By Gordon Woodworth, Chronicle News Editor
Glens Falls start-up JUST Beverages announced on Twitter that Whole Foods will sell the water it is drawing from beneath the City of Glens Falls watershed on the mountains of Queensbury.
“JUST Water is 100% spring water. Nothing added. Coming soon to Whole Foods for 99 cents a carton,” JUST tweeted last week.
That tweet had been removed by Monday of this week.
JUST has been mum about its immediate sales plans while it awaits approval from the state Department of Health to start marketing its product.
JUST Chief Operating Officer Jim Siplon had not returned several requests for comment by press time.
Mr. Siplon has refused to identify JUST’s prospective customers, or to release images of the company’s recyclable “packaging.”
It said in mid-May that retail customers will “control the roll-out,” and that JUST has “national contracts which we will be fulfilling.”
Mr. Siplon had expressed hope they’d be packaging water by the end of May at its plant in the former St. Alphonsus Church on Broad Street. He said the company was in the “final stages of the process with the State Department of Health.”
Last week, the Post-Star said Mr. Siplon told them that the New York State Department of Health won’t let JUST show what its packaging will look like or market the water until it final approvals are received.
JUST’s Twitter account was created on May 26 and has 12 followers, at last look.
The Twitter account includes two color photos of JUST’s packaging, which company officials said will be made out of “primarily renewable natural materials to encourage recycling.”
In May, Mr.
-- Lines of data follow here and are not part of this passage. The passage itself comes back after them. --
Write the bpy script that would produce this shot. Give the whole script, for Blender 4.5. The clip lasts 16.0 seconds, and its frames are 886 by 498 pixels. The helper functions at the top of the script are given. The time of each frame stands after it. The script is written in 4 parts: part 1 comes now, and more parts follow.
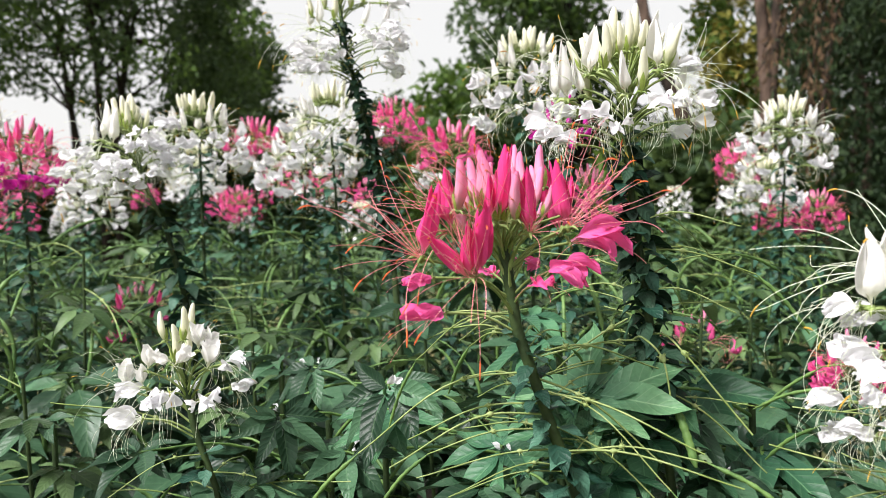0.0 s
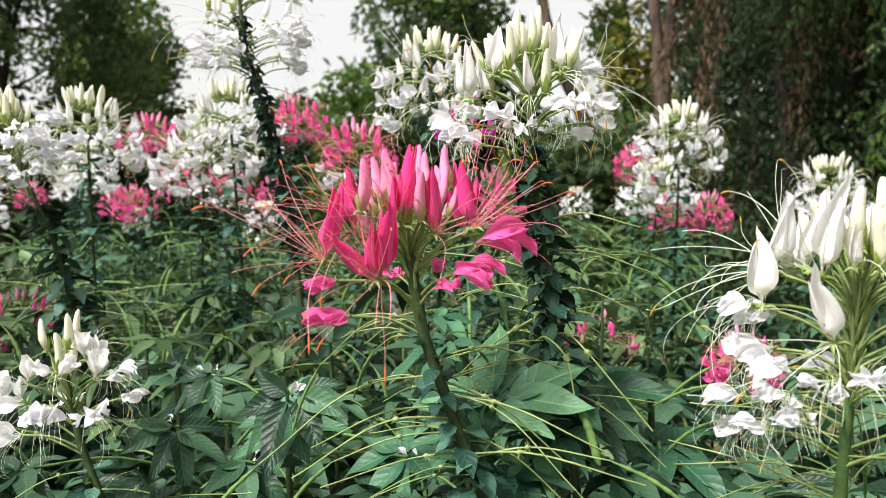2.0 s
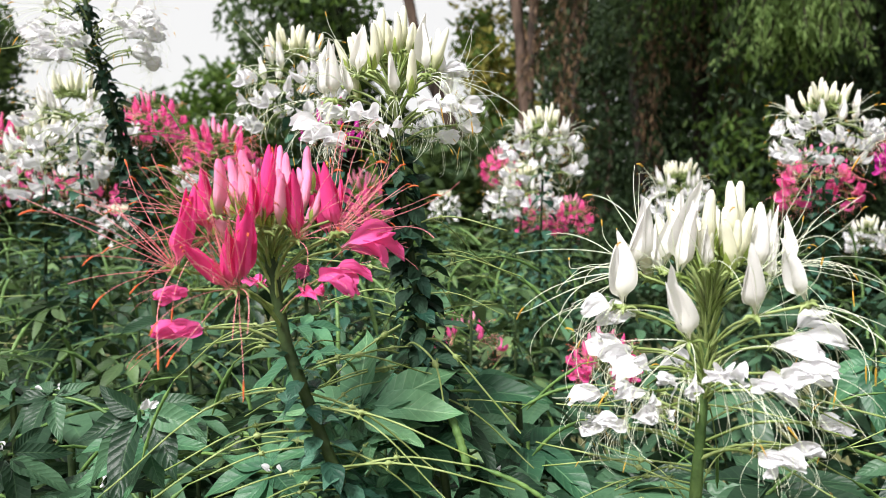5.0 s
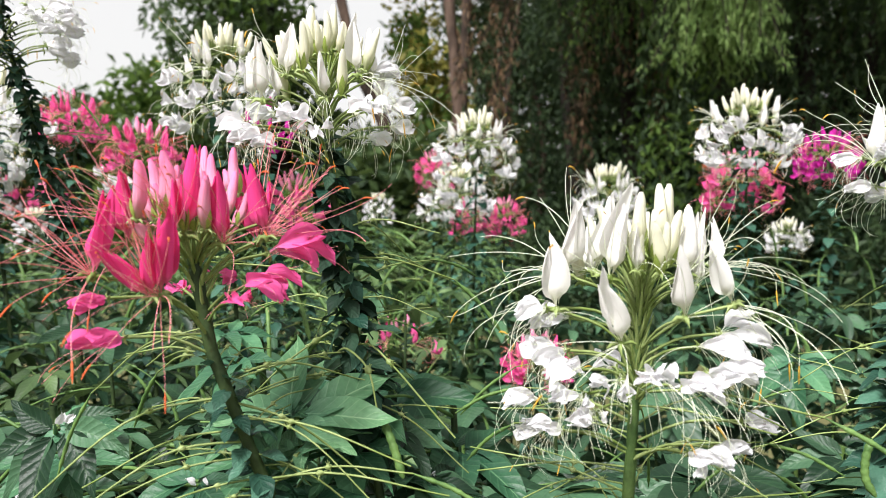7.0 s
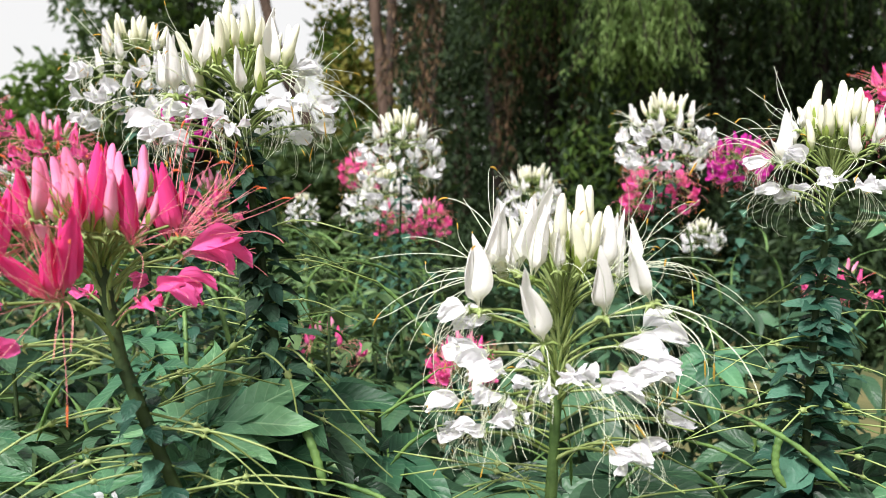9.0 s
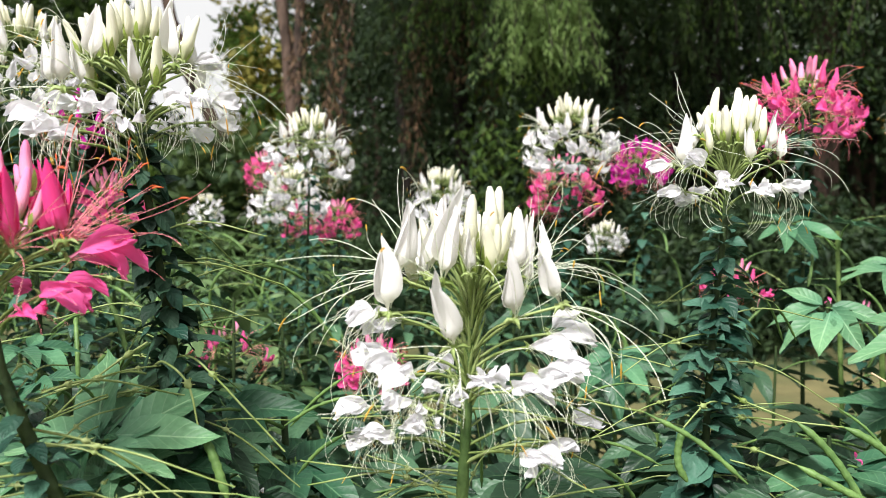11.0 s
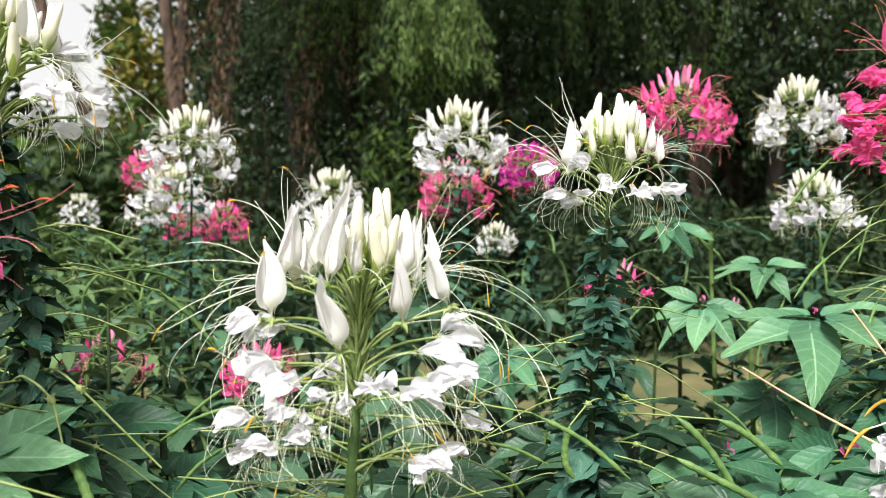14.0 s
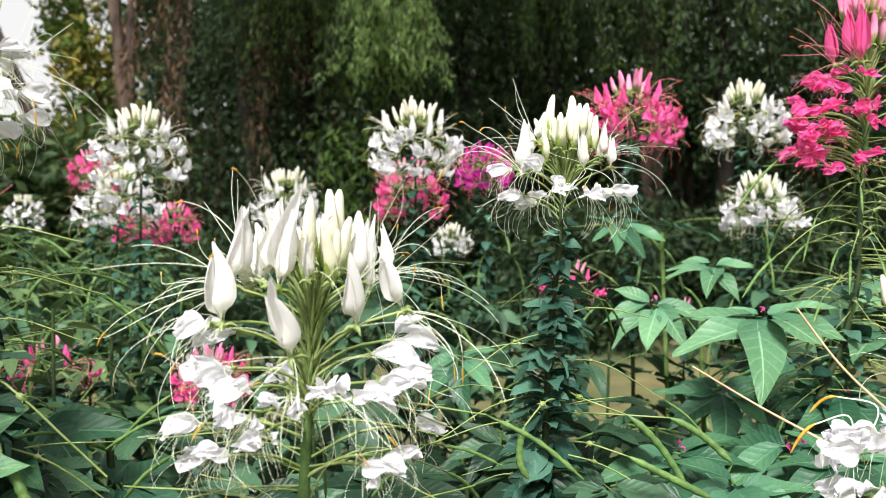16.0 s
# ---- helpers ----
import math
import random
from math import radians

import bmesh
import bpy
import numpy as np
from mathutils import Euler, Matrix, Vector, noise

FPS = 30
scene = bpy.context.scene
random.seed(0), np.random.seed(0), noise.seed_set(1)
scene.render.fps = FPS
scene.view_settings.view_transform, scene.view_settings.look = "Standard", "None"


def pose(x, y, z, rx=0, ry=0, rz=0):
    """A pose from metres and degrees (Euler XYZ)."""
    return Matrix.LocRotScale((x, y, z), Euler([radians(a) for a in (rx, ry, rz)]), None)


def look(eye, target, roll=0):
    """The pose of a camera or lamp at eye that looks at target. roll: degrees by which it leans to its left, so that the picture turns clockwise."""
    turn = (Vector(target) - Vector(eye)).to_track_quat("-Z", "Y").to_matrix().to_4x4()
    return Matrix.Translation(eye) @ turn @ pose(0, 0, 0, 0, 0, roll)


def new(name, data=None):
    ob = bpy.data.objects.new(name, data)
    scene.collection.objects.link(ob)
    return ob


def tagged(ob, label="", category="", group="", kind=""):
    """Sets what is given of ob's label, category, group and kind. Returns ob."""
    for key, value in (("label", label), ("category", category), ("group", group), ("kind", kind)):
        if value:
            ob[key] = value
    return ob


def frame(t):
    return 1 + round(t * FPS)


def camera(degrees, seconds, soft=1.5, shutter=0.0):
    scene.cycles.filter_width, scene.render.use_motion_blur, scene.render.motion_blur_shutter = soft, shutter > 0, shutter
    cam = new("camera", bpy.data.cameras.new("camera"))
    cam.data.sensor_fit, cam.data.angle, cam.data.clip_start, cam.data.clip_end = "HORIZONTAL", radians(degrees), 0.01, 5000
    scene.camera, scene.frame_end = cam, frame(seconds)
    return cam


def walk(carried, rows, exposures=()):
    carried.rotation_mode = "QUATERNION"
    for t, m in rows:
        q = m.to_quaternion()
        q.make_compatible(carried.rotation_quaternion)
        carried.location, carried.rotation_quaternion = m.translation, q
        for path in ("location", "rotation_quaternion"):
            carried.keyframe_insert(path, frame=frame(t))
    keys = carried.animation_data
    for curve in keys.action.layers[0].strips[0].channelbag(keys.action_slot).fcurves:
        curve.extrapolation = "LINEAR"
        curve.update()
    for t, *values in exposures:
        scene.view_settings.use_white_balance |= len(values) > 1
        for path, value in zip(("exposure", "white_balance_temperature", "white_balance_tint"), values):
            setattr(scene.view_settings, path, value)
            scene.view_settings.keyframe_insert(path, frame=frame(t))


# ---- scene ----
cam = camera(60.38, 16.0, 0.6)
PATH = [
    (0, pose(0.0024, -0.0179, 1.1495, 87.21, 1.08, 23.01)),
    (0.5, pose(0.0018, -0.0167, 1.1494, 87.22, 1.03, 21.83)),
    (1, pose(0.0010, -0.0146, 1.1496, 87.16, 0.96, 20.08)),
    (1.5, pose(0.0006, -0.0122, 1.1498, 87.12, 0.95, 18.08)),
    (2, pose(0.0004, -0.0097, 1.1501, 87.07, 1.01, 15.97)),
    (2.5, pose(0.0004, -0.0064, 1.1500, 87.03, 1.05, 14.03)),
    (3, pose(0.0002, -0.0039, 1.1501, 87.00, 1.05, 12.25)),
    (3.5, pose(0.0006, -0.0023, 1.1502, 87.01, 1.09, 10.39)),
    (4, pose(0.0000, 0.0000, 1.1500, 87.06, 1.13, 8.81)),
    (6.5, pose(0.0009, 0.0071, 1.1501, 87.25, 1.22, 2.67)),
    (7, pose(0.0010, 0.0094, 1.1502, 87.24, 1.27, 1.32)),
    (7.5, pose(0.0018, 0.0100, 1.1504, 87.20, 1.23, -0.06)),
    (8, pose(0.0025, 0.0120, 1.1501, 87.24, 1.20, -1.44)),
    (8.5, pose(0.0023, 0.0137, 1.1502, 87.21, 1.17, -2.94)),
    (9, pose(0.0033, 0.0150, 1.1501, 87.19, 1.22, -4.21)),
    (9.5, pose(0.0034, 0.0168, 1.1501, 87.18, 1.18, -5.86)),
    (12, pose(0.0061, 0.0252, 1.1498, 87.16, 1.02, -13.85)),
    (12.5, pose(0.0068, 0.0258, 1.1502, 87.14, 1.00, -15.06)),
    (13, pose(0.0071, 0.0268, 1.1500, 87.13, 0.97, -16.32)),
    (13.5, pose(0.0084, 0.0285, 1.1503, 87.14, 0.98, -17.76)),
    (14, pose(0.0090, 0.0291, 1.1503, 87.12, 0.99, -19.04)),
    (14.5, pose(0.0098, 0.0301, 1.1504, 87.10, 1.01, -20.04)),
    (15, pose(0.0104, 0.0297, 1.1503, 87.11, 1.03, -20.79)),
    (15.5, pose(0.0106, 0.0306, 1.1502, 87.15, 0.99, -21.52)),
    (16, pose(0.0112, 0.0306, 1.1505, 87.15, 1.02, -22.31)),
]
walk(cam, PATH)
cam.data.dof.use_dof = True
cam.data.dof.focus_distance = 0.49
cam.data.dof.aperture_fstop = 12.5

# ---- overcast sky, soft sun ----
world = bpy.data.worlds.new("overcast")
scene.world = world
world.use_nodes = True
wn, wl = world.node_tree.nodes, world.node_tree.links
sky = wn.new("ShaderNodeTexSky")
sky.sky_type = "NISHITA"
sky.sun_disc = False
sky.sun_elevation, sky.sun_rotation = radians(53), radians(213)
sky.air_density, sky.dust_density = 1.0, 4.0
cloud = wn.new("ShaderNodeMix")
cloud.data_type = "RGBA"
cloud.inputs[0].default_value = 0.8
cloud.inputs[7].default_value = (12.5, 12.3, 12.1, 1)
wl.new(sky.outputs[0], cloud.inputs[6])
wl.new(cloud.outputs[2], wn["Background"].inputs[0])
wn["Background"].inputs[1].default_value = 0.054

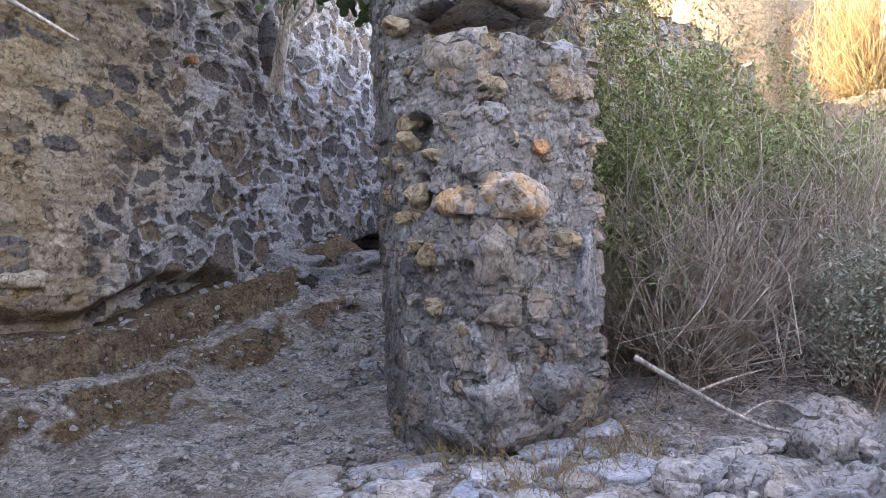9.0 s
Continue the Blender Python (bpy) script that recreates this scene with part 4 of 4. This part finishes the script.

Siplon said that once the company receives the go-ahead, “we are prepared to ramp up to full-time production status, which would be eight hours a day, about 9,000 cases of 12 per hour.”
Restrictions on truck traffic to the packaging plant will limit production there, Mr. Siplon admitted. “As we grow, we will explore having a facility near Exit 18. We will honor those [traffic] limits.”
In settling a lawsuit brought by neighboring developer Tom O’Neill, JUST agreed to a deed covenant which stipulates that no more than 10 tractor trailers will use New Pruyn Street per week, and water trucks will be limited to 16 round-trips per day down Broad Street.
The Queensbury Planning Board, in giving its conditional approval of the water-extraction plan, limits the truck traffic to six round trips per day for the first year, and up to six per day on weekends.
JUST is paying Glens Falls $5,000 a month for the right to extract 1 million gallons of water a year. After that, the company will pay a penny a gallon, which City officials have said is up to six times the rate Glens Falls residents pay.